• [SHORT EXERCISE]: Give the material once more, word for word, without any images.

+ + + + + + +

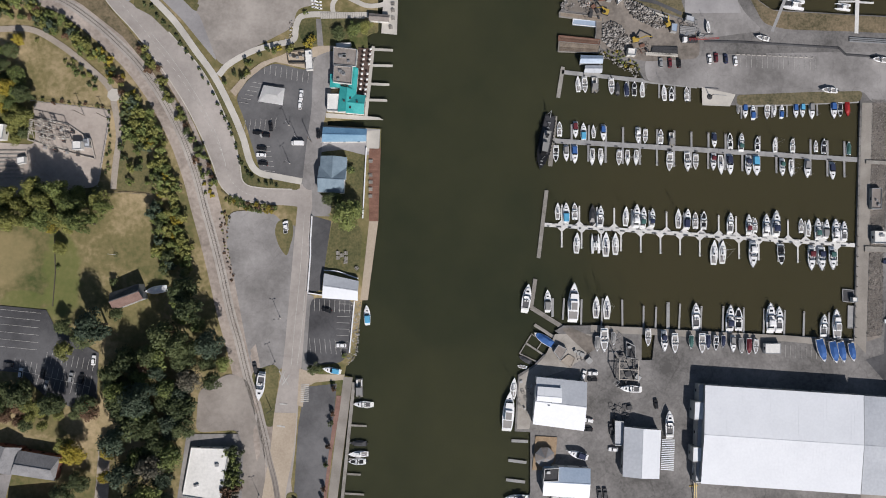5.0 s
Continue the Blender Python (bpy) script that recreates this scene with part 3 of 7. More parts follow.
drape("lot_shed", [(211.1, -74.5), (259.7, -73.4), (258.0, -101.2), (214.2, -94.1)], GRAVEL, 0.07, "pale gravel beside the boat shed", "parking lot")

drape("boat_park_slab", [(133.7, 173.7), (160.2, 172.3), (162.2, 164.4), (133.4, 164.6)], ASPHALT_PALE, 0.075, "pale worn concrete slab of the boat park", "parking lot")
drape("worn_strip", [(66.4, 7.0), (70.6, 7.9), (87.2, -0.4), (79.0, -5.6), (72.4, 0.6)], DIRT, 0.075, "brown worn strip across the apron", "ground")
drape("terrace", [(-28.0, 107.2), (-21.6, 107.7), (-22.4, 97.2), (-28.6, 96.8)], CONCRETE, 0.11, "pale concrete terrace at the waterfront", "pavement")
drape("planting_bed", [(-95.3, 128.1), (-89.0, 135.8), (-80.2, 142.4), (-67.8, 146.8), (-67.5, 144.5), (-77.4, 141.3), (-87.1, 133.6), (-92.6, 125.3)], CONCRETE_TAN, 0.09, "pale gravel planting bed round the lot", "pavement")

# ---- peninsula and pier ----
for a, b in (((107.6, 272.3), (90.3, 244.2)), ((90.5, 244.7), (94.6, 221.6)), ((94.2, 221.8), (146.3, 209.4))):
    ribbon("seawall_cap", [a, b], 1.5, CONCRETE, 0.12, "pale concrete seawall cap", "seawall")
ribbon("boardwalk", [(146.0, 209.9), (164.1, 227.7), (181.4, 244.7)], 2.6, DOCK_WOOD, 0.14, "grey plank boardwalk behind the moored boats", "boardwalk")
drape("lot_peninsula", [(148.4, 285.1), (177.5, 285.1), (178.2, 261.6), (162.0, 254.4), (156.4, 239.9), (147.8, 213.9), (130.7, 218.3), (140.1, 247.2), (143.6, 267.6)], ASPHALT_MID, 0.05, "dark asphalt car park beside the courts", "parking lot")
drape("court_surround", [(111.0, 293.9), (146.9, 285.1), (130.3, 233.9), (100.6, 243.8), (106.0, 267.6)], COURT_RED, 0.05, "dark red tennis court surround", "court")
drape("pier_deck", [(-9.8, 245.6), (6.0, 240.7), (1.0, 218.7), (-7.2, 216.1), (-16.8, 217.3), (-17.9, 222.5)], CONCRETE, 0.12, "round-nosed pale concrete pier deck", "pier")
drape("pier_walk", [(-36.3, 254.6), (-32.3, 255.2), (-30.7, 253.4), (-26.1, 252.0), (-17.8, 232.7), (-17.9, 221.9)], CONCRETE, 0.1, "pale concrete walkway on the pier's edge", "pier")
ribbon("pier_path", [(-19.5, 285.2), (-22.1, 267.8), (-25.0, 259.2), (-27.3, 250.0)], 2.6, CONCRETE, 0.11, "pale concrete path along the pier", "footpath")
ribbon("pier_path_1", [(-1.6, 285.2), (-6.8, 267.8), (-9.2, 256.3), (-12.1, 245.3), (-17.3, 223.3)], 2.6, CONCRETE_TAN, 0.13, "tan concrete path along the pier", "footpath")
drape("pier_platform", [(-18.8, 173.9), (-11.4, 174.1), (-12.3, 155.5), (-20.1, 156.4)], CONCRETE, 0.16, "pale concrete fishing platform", "pier")
drape("quay_2", [(-23.2, 62.0), (-29.0, 23.2), (-32.7, 23.3), (-29.8, 45.2), (-27.7, 62.1)], CONCRETE_TAN, 0.06, "tan concrete quay walk", "quay")
drape("deck_walk", [(-27.3, 98.7), (-21.4, 98.5), (-23.2, 62.0), (-27.7, 62.1)], WOOD_DECK, 0.1, "red-brown planked waterfront deck", "deck")
drape("boardwalk_1", [(-41.4, -14.0), (-37.0, -14.4), (-42.0, -49.4), (-48.3, -93.1), (-51.2, -120.2), (-55.6, -120.0), (-52.7, -93.0), (-46.7, -49.3)], QUAY, 0.1, "pale grey boardwalk along the west quay", "boardwalk")
drape("brick_strip", [(-45.0, -23.0), (-42.2, -23.1), (-47.3, -49.3), (-53.3, -92.9), (-56.1, -120.0), (-58.3, -119.9), (-54.9, -92.9), (-48.9, -49.2)], BRICK, 0.13, "red-brown brick planting strip", "pavement")
drape("yard_house", [(-56.6, 65.7), (-46.3, 62.6), (-51.8, 28.9), (-58.3, 26.3)], ASPHALT_DARK, 0.06, "dark gravel side yard", "ground")
drape("lawn_house", [(-45.7, 64.0), (-30.9, 59.4), (-32.9, 35.4), (-50.2, 38.7)], GRASS, 0.065, "green lawn behind the white fence", "grass")
drape("lawn_blue", [(-52.4, 101.0), (-27.9, 99.8), (-32.2, 62.3), (-54.5, 70.0)], GRASS, 0.055, "shaded green garden lawn", "grass")
drape("lawn_south", [(-61.3, 164.4), (-25.4, 163.9), (-20.4, 156.4), (-28.3, 156.5), (-50.8, 150.5), (-61.4, 154.1)], GRASS, 0.05, "green lawn beside the pier path", "grass")
drape("lot_street", [(-63.0, -9.4), (-53.6, -12.5), (-40.8, -12.9), (-41.5, -15.4), (-55.1, -16.3), (-60.2, -18.9), (-61.5, -28.1), (-64.2, -27.1)], CONCRETE_TAN, 0.08, "tan paved corner by the marina entrance", "pavement")
drape("lot_street_1", [(-58.8, 27.7), (-55.5, 25.6), (-56.2, -4.6), (-53.5, -8.0), (-61.4, -11.4), (-62.4, -7.2)], ASPHALT, 0.035, "grey asphalt margin between street and lot", "pavement")
drape("lot_warehouse", [(-116.4, -38.9), (-91.3, -40.0), (-89.6, -47.8), (-91.9, -88.6), (-93.6, -120.9), (-127.4, -118.4), (-123.6, -89.3), (-119.9, -62.6)], ASPHALT, 0.03, "worn asphalt round the warehouses", "parking lot")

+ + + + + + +

• [WORKED ANSWER]:
5.0 s
Continue the Blender Python (bpy) script that recreates this scene with part 3 of 7. More parts follow.
drape("lot_shed", [(211.1, -74.5), (259.7, -73.4), (258.0, -101.2), (214.2, -94.1)], GRAVEL, 0.07, "pale gravel beside the boat shed", "parking lot")

drape("boat_park_slab", [(133.7, 173.7), (160.2, 172.3), (162.2, 164.4), (133.4, 164.6)], ASPHALT_PALE, 0.075, "pale worn concrete slab of the boat park", "parking lot")
drape("worn_strip", [(66.4, 7.0), (70.6, 7.9), (87.2, -0.4), (79.0, -5.6), (72.4, 0.6)], DIRT, 0.075, "brown worn strip across the apron", "ground")
drape("terrace", [(-28.0, 107.2), (-21.6, 107.7), (-22.4, 97.2), (-28.6, 96.8)], CONCRETE, 0.11, "pale concrete terrace at the waterfront", "pavement")
drape("planting_bed", [(-95.3, 128.1), (-89.0, 135.8), (-80.2, 142.4), (-67.8, 146.8), (-67.5, 144.5), (-77.4, 141.3), (-87.1, 133.6), (-92.6, 125.3)], CONCRETE_TAN, 0.09, "pale gravel planting bed round the lot", "pavement")

# ---- peninsula and pier ----
for a, b in (((107.6, 272.3), (90.3, 244.2)), ((90.5, 244.7), (94.6, 221.6)), ((94.2, 221.8), (146.3, 209.4))):
    ribbon("seawall_cap", [a, b], 1.5, CONCRETE, 0.12, "pale concrete seawall cap", "seawall")
ribbon("boardwalk", [(146.0, 209.9), (164.1, 227.7), (181.4, 244.7)], 2.6, DOCK_WOOD, 0.14, "grey plank boardwalk behind the moored boats", "boardwalk")
drape("lot_peninsula", [(148.4, 285.1), (177.5, 285.1), (178.2, 261.6), (162.0, 254.4), (156.4, 239.9), (147.8, 213.9), (130.7, 218.3), (140.1, 247.2), (143.6, 267.6)], ASPHALT_MID, 0.05, "dark asphalt car park beside the courts", "parking lot")
drape("court_surround", [(111.0, 293.9), (146.9, 285.1), (130.3, 233.9), (100.6, 243.8), (106.0, 267.6)], COURT_RED, 0.05, "dark red tennis court surround", "court")
drape("pier_deck", [(-9.8, 245.6), (6.0, 240.7), (1.0, 218.7), (-7.2, 216.1), (-16.8, 217.3), (-17.9, 222.5)], CONCRETE, 0.12, "round-nosed pale concrete pier deck", "pier")
drape("pier_walk", [(-36.3, 254.6), (-32.3, 255.2), (-30.7, 253.4), (-26.1, 252.0), (-17.8, 232.7), (-17.9, 221.9)], CONCRETE, 0.1, "pale concrete walkway on the pier's edge", "pier")
ribbon("pier_path", [(-19.5, 285.2), (-22.1, 267.8), (-25.0, 259.2), (-27.3, 250.0)], 2.6, CONCRETE, 0.11, "pale concrete path along the pier", "footpath")
ribbon("pier_path_1", [(-1.6, 285.2), (-6.8, 267.8), (-9.2, 256.3), (-12.1, 245.3), (-17.3, 223.3)], 2.6, CONCRETE_TAN, 0.13, "tan concrete path along the pier", "footpath")
drape("pier_platform", [(-18.8, 173.9), (-11.4, 174.1), (-12.3, 155.5), (-20.1, 156.4)], CONCRETE, 0.16, "pale concrete fishing platform", "pier")
drape("quay_2", [(-23.2, 62.0), (-29.0, 23.2), (-32.7, 23.3), (-29.8, 45.2), (-27.7, 62.1)], CONCRETE_TAN, 0.06, "tan concrete quay walk", "quay")
drape("deck_walk", [(-27.3, 98.7), (-21.4, 98.5), (-23.2, 62.0), (-27.7, 62.1)], WOOD_DECK, 0.1, "red-brown planked waterfront deck", "deck")
drape("boardwalk_1", [(-41.4, -14.0), (-37.0, -14.4), (-42.0, -49.4), (-48.3, -93.1), (-51.2, -120.2), (-55.6, -120.0), (-52.7, -93.0), (-46.7, -49.3)], QUAY, 0.1, "pale grey boardwalk along the west quay", "boardwalk")
drape("brick_strip", [(-45.0, -23.0), (-42.2, -23.1), (-47.3, -49.3), (-53.3, -92.9), (-56.1, -120.0), (-58.3, -119.9), (-54.9, -92.9), (-48.9, -49.2)], BRICK, 0.13, "red-brown brick planting strip", "pavement")
drape("yard_house", [(-56.6, 65.7), (-46.3, 62.6), (-51.8, 28.9), (-58.3, 26.3)], ASPHALT_DARK, 0.06, "dark gravel side yard", "ground")
drape("lawn_house", [(-45.7, 64.0), (-30.9, 59.4), (-32.9, 35.4), (-50.2, 38.7)], GRASS, 0.065, "green lawn behind the white fence", "grass")
drape("lawn_blue", [(-52.4, 101.0), (-27.9, 99.8), (-32.2, 62.3), (-54.5, 70.0)], GRASS, 0.055, "shaded green garden lawn", "grass")
drape("lawn_south", [(-61.3, 164.4), (-25.4, 163.9), (-20.4, 156.4), (-28.3, 156.5), (-50.8, 150.5), (-61.4, 154.1)], GRASS, 0.05, "green lawn beside the pier path", "grass")
drape("lot_street", [(-63.0, -9.4), (-53.6, -12.5), (-40.8, -12.9), (-41.5, -15.4), (-55.1, -16.3), (-60.2, -18.9), (-61.5, -28.1), (-64.2, -27.1)], CONCRETE_TAN, 0.08, "tan paved corner by the marina entrance", "pavement")
drape("lot_street_1", [(-58.8, 27.7), (-55.5, 25.6), (-56.2, -4.6), (-53.5, -8.0), (-61.4, -11.4), (-62.4, -7.2)], ASPHALT, 0.035, "grey asphalt margin between street and lot", "pavement")
drape("lot_warehouse", [(-116.4, -38.9), (-91.3, -40.0), (-89.6, -47.8), (-91.9, -88.6), (-93.6, -120.9), (-127.4, -118.4), (-123.6, -89.3), (-119.9, -62.6)], ASPHALT, 0.03, "worn asphalt round the warehouses", "parking lot")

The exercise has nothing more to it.